Écriture de l’ailleurs (L’), Petits propos sur la littérature nomade
Albéric d’Hardivilliers
Un livre suscite souvent un désir de départ. Qui n’a eu envie de découvrir Carthage après avoir lu Salammbô ? Quant à la lecture en voyage, elle permet à la fois de s’abstraire de la réalité qu’on aborde et de la mieux observer, la mieux comprendre. L’association que le voyageur tisse entre un pays et un auteur est parfois si forte que sa visite est tout entière perçue à travers le prisme de la relation que tel écrivain-voyageur ou tel romancier en a laissée. Venise avec Proust, Alexandrie avec Durrell, l’Afrique avec Conrad, l’Afghanistan avec Ella Maillart, l’Australie avec Chatwin : voyager en compagnie d’un écrivain permet d’établir une fructueuse comparaison entre le passé et le présent d’un lieu, mais aussi d’en affiner sa propre perception par le reflet de celle d’autrui.

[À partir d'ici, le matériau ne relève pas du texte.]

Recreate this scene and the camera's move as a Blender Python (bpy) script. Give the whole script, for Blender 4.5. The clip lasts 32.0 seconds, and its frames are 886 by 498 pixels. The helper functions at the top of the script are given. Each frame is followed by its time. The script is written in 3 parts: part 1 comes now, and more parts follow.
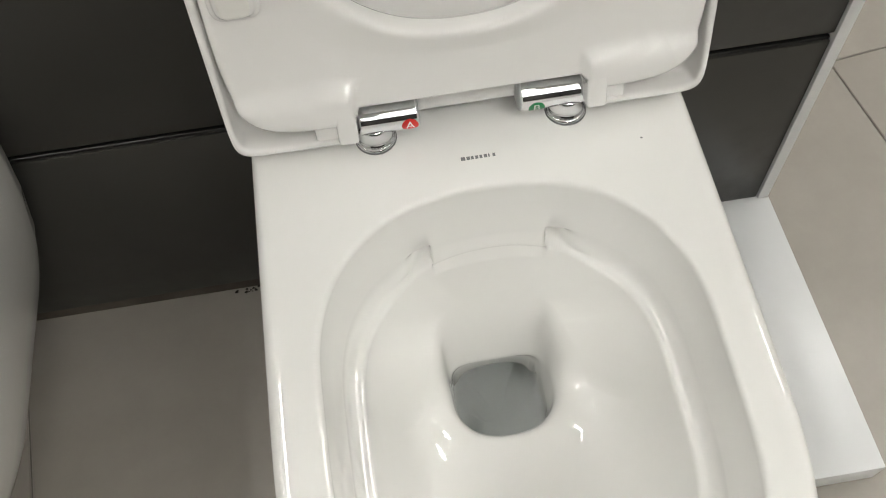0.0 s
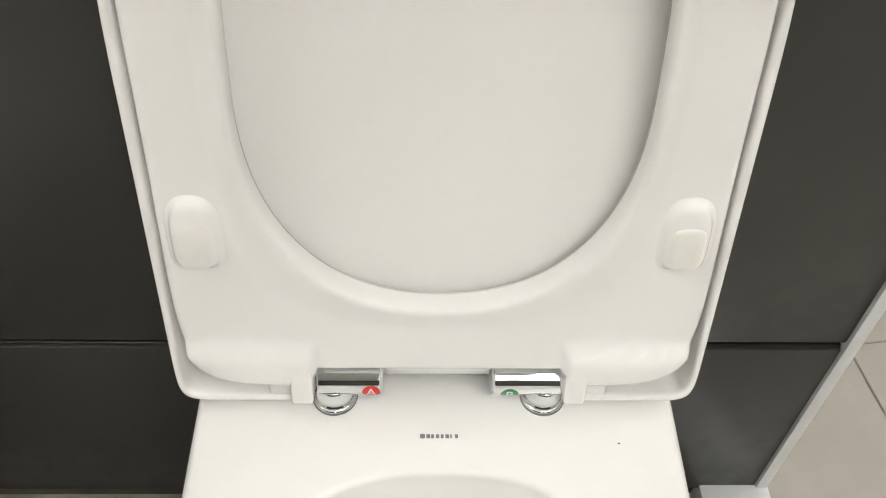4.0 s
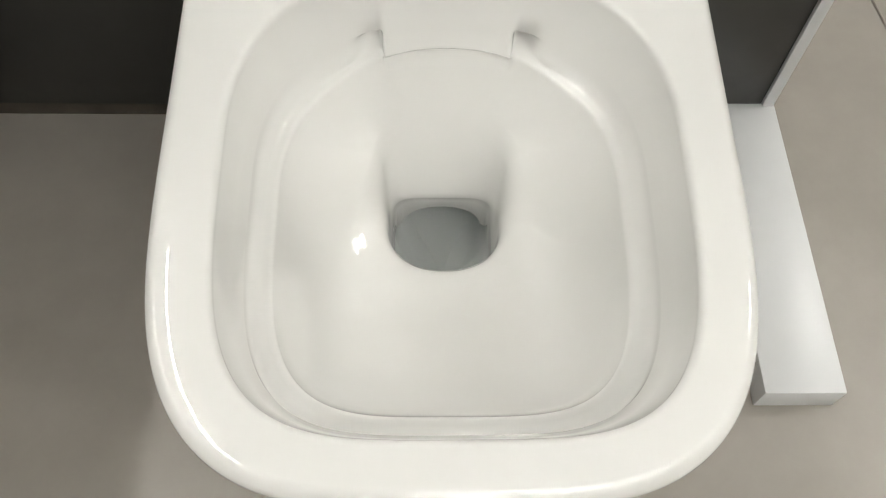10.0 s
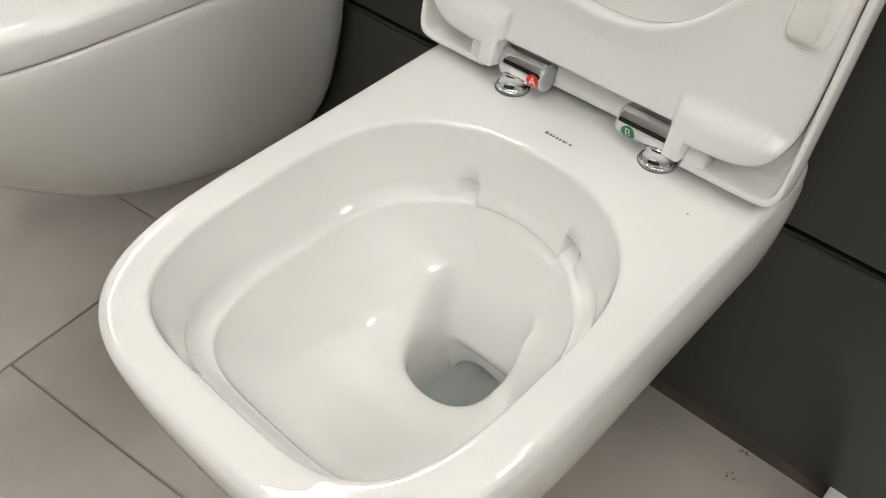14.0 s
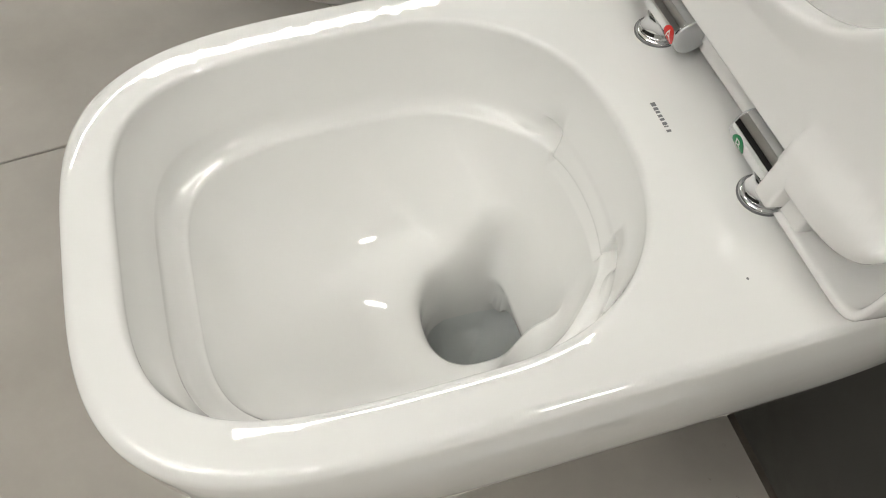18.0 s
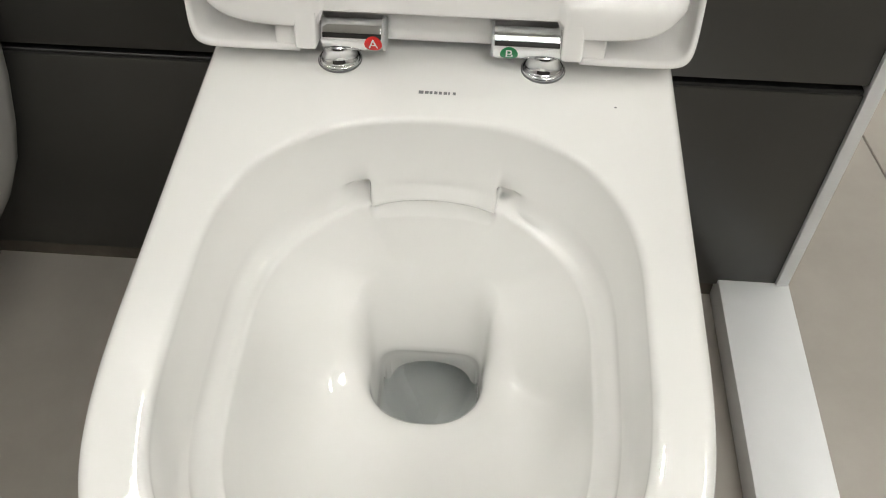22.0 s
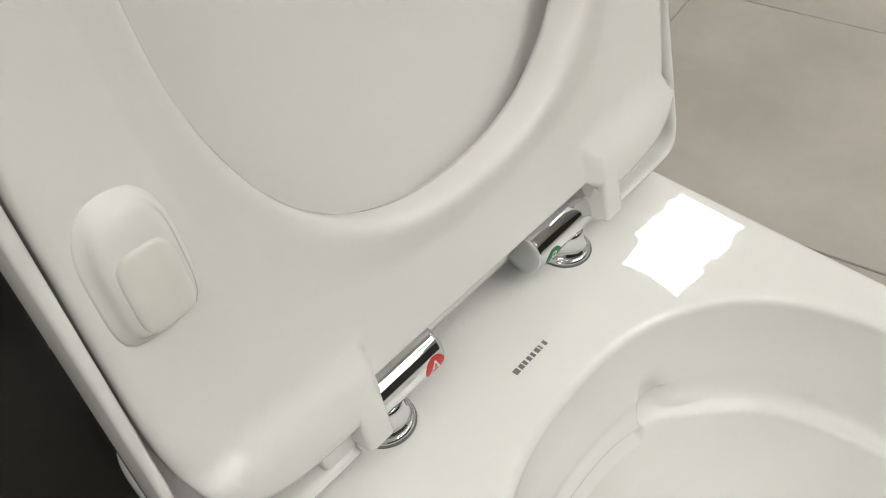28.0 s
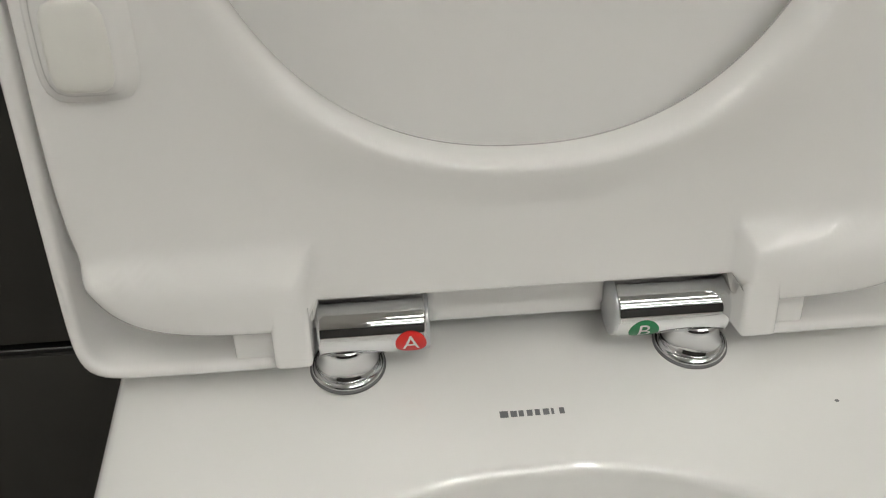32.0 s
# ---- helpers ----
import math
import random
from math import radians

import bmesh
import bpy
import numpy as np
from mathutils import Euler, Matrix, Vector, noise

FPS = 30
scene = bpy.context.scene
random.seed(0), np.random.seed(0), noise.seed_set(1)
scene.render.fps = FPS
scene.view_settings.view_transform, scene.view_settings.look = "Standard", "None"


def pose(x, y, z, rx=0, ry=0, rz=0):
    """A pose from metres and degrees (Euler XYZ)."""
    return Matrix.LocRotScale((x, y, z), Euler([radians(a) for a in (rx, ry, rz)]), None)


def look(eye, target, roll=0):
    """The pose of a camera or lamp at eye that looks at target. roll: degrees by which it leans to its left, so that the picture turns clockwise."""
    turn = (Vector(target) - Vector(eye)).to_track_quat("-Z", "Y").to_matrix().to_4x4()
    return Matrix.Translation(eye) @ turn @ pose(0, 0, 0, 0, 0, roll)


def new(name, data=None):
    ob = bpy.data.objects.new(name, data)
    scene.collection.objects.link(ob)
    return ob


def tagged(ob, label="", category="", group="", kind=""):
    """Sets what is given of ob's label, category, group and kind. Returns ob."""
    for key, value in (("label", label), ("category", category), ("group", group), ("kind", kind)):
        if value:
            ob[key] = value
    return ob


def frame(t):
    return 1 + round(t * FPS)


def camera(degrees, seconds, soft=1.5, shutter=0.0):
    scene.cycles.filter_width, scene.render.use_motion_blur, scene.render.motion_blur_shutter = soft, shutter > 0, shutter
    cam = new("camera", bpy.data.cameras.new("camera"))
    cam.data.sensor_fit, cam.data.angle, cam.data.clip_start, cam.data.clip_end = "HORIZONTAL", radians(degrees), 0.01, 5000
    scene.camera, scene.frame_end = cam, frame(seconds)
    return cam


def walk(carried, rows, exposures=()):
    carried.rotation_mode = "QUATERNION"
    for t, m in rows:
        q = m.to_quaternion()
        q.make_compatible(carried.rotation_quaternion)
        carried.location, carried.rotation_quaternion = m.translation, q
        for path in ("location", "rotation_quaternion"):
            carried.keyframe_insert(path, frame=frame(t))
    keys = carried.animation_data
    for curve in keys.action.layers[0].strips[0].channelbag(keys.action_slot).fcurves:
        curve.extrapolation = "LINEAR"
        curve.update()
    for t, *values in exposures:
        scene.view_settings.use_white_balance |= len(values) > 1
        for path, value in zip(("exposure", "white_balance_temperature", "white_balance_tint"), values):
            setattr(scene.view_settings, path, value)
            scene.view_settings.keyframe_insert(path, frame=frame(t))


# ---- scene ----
cam = camera(54.71, 32.0, soft=1.1)
PATH = [
    (0, (-0.0699, -0.4379, 0.9502), (-0.0474, -0.1816, 0.5215), -4.76),
    (0.5, (-0.0826, -0.3890, 0.9571), (-0.0463, -0.1201, 0.5371), -3.25),
    (1, (-0.0572, -0.3753, 1.0435), (-0.0160, -0.0143, 0.6999), 0.14),
    (1.5, (-0.0439, -0.3530, 1.0467), (-0.0067, 0.0397, 0.7394), 2.55),
    (2, (-0.0214, -0.3505, 1.0211), (-0.0019, 0.0435, 0.7138), 1.65),
    (2.5, (-0.0159, -0.3513, 1.0014), (-0.0050, 0.0412, 0.6919), 1.39),
    (3, (-0.0091, -0.3500, 0.9877), (0.0003, 0.0321, 0.6653), 1.19),
    (3.5, (-0.0187, -0.3467, 0.9709), (-0.0044, 0.0134, 0.6243), 1.85),
    (4, (-0.0178, -0.3478, 0.9597), (-0.0023, -0.0138, 0.5879), 2.39),
    (4.5, (-0.0176, -0.3523, 0.9236), (-0.0022, -0.0425, 0.5314), 2.43),
    (6.5, (-0.0199, -0.3041, 0.8469), (-0.0027, -0.0833, 0.3986), 4.02),
    (7, (-0.0217, -0.3140, 0.8467), (-0.0038, -0.1134, 0.3890), 4.55),
    (7.5, (-0.0204, -0.3317, 0.8524), (-0.0030, -0.1439, 0.3893), 5.21),
    (8, (-0.0164, -0.3596, 0.8633), (-0.0044, -0.1805, 0.3966), 3.80),
    (8.5, (-0.0111, -0.3868, 0.8786), (-0.0024, -0.2202, 0.4073), 3.82),
    (9, (-0.0151, -0.4293, 0.8667), (-0.0022, -0.2590, 0.3968), 4.48),
    (9.5, (0.0048, -0.4952, 0.8752), (0.0065, -0.3108, 0.4105), 1.08),
    (10, (-0.0237, -0.5178, 0.8220), (-0.0078, -0.2757, 0.3848), 3.34),
    (10.5, (0.0023, -0.5674, 0.8366), (0.0090, -0.2879, 0.4221), 3.72),
    (11, (0.0099, -0.6055, 0.8088), (0.0011, -0.2804, 0.4290), 2.52),
    (11.5, (0.0506, -0.6598, 0.8511), (0.0186, -0.3122, 0.4932), 3.17),
    (12, (0.0940, -0.6807, 0.8481), (0.0259, -0.3290, 0.4993), 1.80),
    (12.5, (0.1687, -0.6952, 0.8477), (0.0575, -0.3469, 0.5065), 1.38),
    (13, (0.2375, -0.6618, 0.8546), (0.0869, -0.3301, 0.5122), 2.45),
    (13.5, (0.3110, -0.6487, 0.8511), (0.1138, -0.3336, 0.5167), 2.38),
    (14, (0.3205, -0.5479, 0.8385), (0.0842, -0.2739, 0.4935), 2.89),
    (14.5, (0.3503, -0.5007, 0.8300), (0.0793, -0.2680, 0.4801), 3.73),
    (15, (0.4010, -0.4376, 0.8387), (0.1107, -0.2479, 0.4785), 6.10),
    (15.5, (0.4216, -0.3806, 0.8571), (0.1269, -0.2260, 0.4839), 6.21),
    (17.5, (0.3835, -0.3069, 0.8310), (0.0897, -0.1991, 0.4411), 4.10),
    (18, (0.3377, -0.3029, 0.8112), (0.0656, -0.2032, 0.4037), 4.29),
    (18.5, (0.2984, -0.3061, 0.8165), (0.0471, -0.2058, 0.3960), 4.48),
    (19, (0.2649, -0.2944, 0.8118), (0.0348, -0.2040, 0.3772), 5.47),
    (19.5, (0.2440, -0.2541, 0.8111), (0.0227, -0.1943, 0.3668), -0.16),
    (20, (0.1981, -0.2605, 0.8176), (0.0038, -0.1875, 0.3627), 1.59),
    (20.5, (0.1968, -0.2665, 0.8059), (0.0023, -0.1670, 0.3561), -7.33),
    (21, (0.1639, -0.3367, 0.8193), (-0.0041, -0.1439, 0.3896), -7.10),
    (21.5, (0.0907, -0.4255, 0.8201), (-0.0122, -0.1422, 0.4212), -4.04),
    (22, (0.0388, -0.5360, 0.8074), (0.0169, -0.2083, 0.4304), 0.59),
    (22.5, (-0.0048, -0.6233, 0.7929), (0.0062, -0.2656, 0.4437), 2.09),
    (23, (-0.0587, -0.7053, 0.7774), (0.0011, -0.3271, 0.4558), 3.59),
    (23.5, (-0.1294, -0.7162, 0.7446), (-0.0308, -0.3352, 0.4362), 2.55),
    (24, (-0.2089, -0.6929, 0.7294), (-0.0609, -0.3302, 0.4186), 1.16),
    (24.5, (-0.2976, -0.6461, 0.7392), (-0.0962, -0.3176, 0.4206), 0.47),
    (26.5, (-0.3256, -0.3765, 0.7838), (-0.0619, -0.1967, 0.3990), -6.26),
    (27, (-0.3002, -0.2909, 0.7847), (-0.0266, -0.0995, 0.4124), -6.08),
    (27.5, (-0.2793, -0.2272, 0.7964), (-0.0033, -0.0292, 0.4295), -5.58),
    (28, (-0.2393, -0.1911, 0.7581), (0.0278, 0.0515, 0.4119), -2.97),
    (28.5, (-0.1883, -0.2021, 0.7158), (0.0393, 0.0913, 0.3810), -1.08),
    (29, (-0.1263, -0.2045, 0.6370), (0.0426, 0.1300, 0.3059), -1.43),
    (29.5, (-0.0762, -0.2002, 0.5842), (0.0445, 0.1647, 0.2643), -0.83),
    (30, (-0.0383, -0.1962, 0.5578), (0.0538, 0.1866, 0.2497), -0.92),
    (30.5, (-0.0222, -0.1980, 0.5445), (0.0476, 0.2098, 0.2638), -1.78),
    (31, (-0.0234, -0.2193, 0.5699), (0.0284, 0.1924, 0.2909), -1.00),
    (31.5, (-0.0366, -0.2499, 0.6152), (0.0093, 0.1572, 0.3285), 0.67),
    (32, (-0.0566, -0.2608, 0.6919), (-0.0252, 0.1196, 0.3690), -0.53),
]
EXPOSURES = [(0, -0.2), (1, 0.08), (2, 0.2), (4, 0.18), (7, -0.05), (8, -0.13), (10, -0.11), (11, -0.06), (13, -0.1), (15, -0.14), (18, -0.2), (20, -0.38), (21, -0.31), (22, -0.08), (24, 0.08),
             (27, -0.12), (29, -0.2), (30, -0.5), (31, -0.58), (32, -0.45)]
walk(cam, [(t, look(eye, target, roll)) for t, eye, target, roll in PATH], EXPOSURES)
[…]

C’est aussi l’occasion de découvrir les écrivains du pays dans lequel on séjourne, voix vivantes qui incarnent mieux l’âme d’un peuple que les monuments. L’exercice de l’écriture bénéficie lui aussi du dépaysement. Qu’aurait été Le Petit Prince sans la panne ? à mille milles de toute terre habitée » que connut son auteur ? Écrire en voyage devient une manière d’exorciser à la fois la nostalgie de ses propres racines, du lieu et des amitiés que le voyageur s’apprête à quitter. L’écriture de l’ailleurs permet aussi, en notant impressions, émotions et observations, de conserver une trace de l’élan spontané de la découverte, quitte à transformer le carnet en récit, et partager ainsi l’expérience vécue avec un futur lecteur, qu’un livre lancera à son tour sur les routes?